Participants in 30 Hour Famine walk a hungry two miles

On the evening of March 6, Sammamish drivers were treated to a strange sight: More than 100 children and teens burdened with backpacks, duffels and sleeping bags walking in a columnar mass north alongside 228th Avenue Southeast.

On the evening of March 6, Sammamish drivers were treated to a strange sight: More than 100 children and teens burdened with backpacks, duffels and sleeping bags walking in a columnar mass north alongside 228th Avenue Southeast.

The walkers, each one a member of a local church youth congregation, were on a nearly 2-mile trek from Pine Lake Covenant Church to Sammamish Presbyterian Church, where they would camp overnight among the pews. The more adventurous among them would sleep in “Famineville,” a tent community on the church’s back lawn (next to an unlocked door for those anyone who found they couldn’t brave the cold all night).

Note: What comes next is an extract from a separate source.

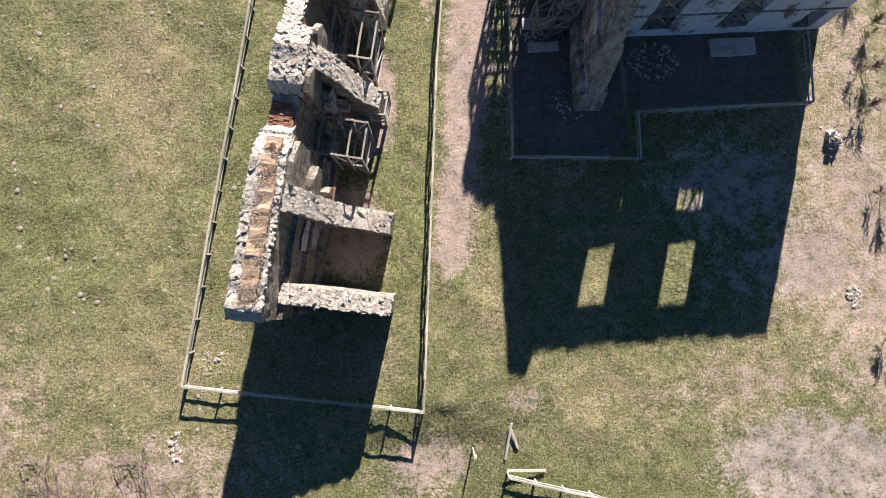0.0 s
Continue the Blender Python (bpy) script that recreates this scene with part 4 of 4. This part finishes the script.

Among the group, the walkers pass the time with talk about school, video games and favorite television shows. A few start up a game of I Spy. They display the enthusiasm that might go hand-in-hand with an after-school club or activity group, but their high spirits betray the solemn mission of the night: to better understand poverty.

The students were participants in the 30 Hour Famine, a faith-based annual experiment in simulating the experience of homelessness and food insecurity. Each participant had begun fasting after breakfast that morning; They wouldn’t eat again until midday Saturday.

Volunteer parent Beth Busacca said 30 hours was the amount of time an impoverished person might expect to go between meals. Issaquah Food Bank Director Cori Walters, speaking to the participating children in a speech before their walk, said that level of hunger could cause lethargy and poor concentration. Impoverished students can additionally become the target of bullying for reasons as trivial as wearing old clothing, she said.

“You are here tonight to suffer just a little bit,” Walters said. “You’re here to feel the stress.”

Jack Kendall, a 14-year-old Inglewood Middle School student who was participating in the famine for his third time, said the fast could be difficult but that it was fun to bond with the other kids going through it.

“We’re experiencing what other people go through every day,” he said.

Kendall’s friend, Beaver Lake Middle School student Jakob Kubicki, said he found out about the event the year prior while he was participating in another donation drive for famine in Africa.

“Last year we got big things of chicken when it was all over,” Kubicki said. “Last year I could really feel the hunger.

“But I just want to give more and more because of the event.”

Busacca’s daughter was participating for her seventh year in a row, and playing guitar on stage in a brief concert before the walk. The encouragement of older children does a lot to draw younger kids into the event, she said.

“She’s really exhausted by the end,” Busacca said. “But she always comes away with a positive feeling.”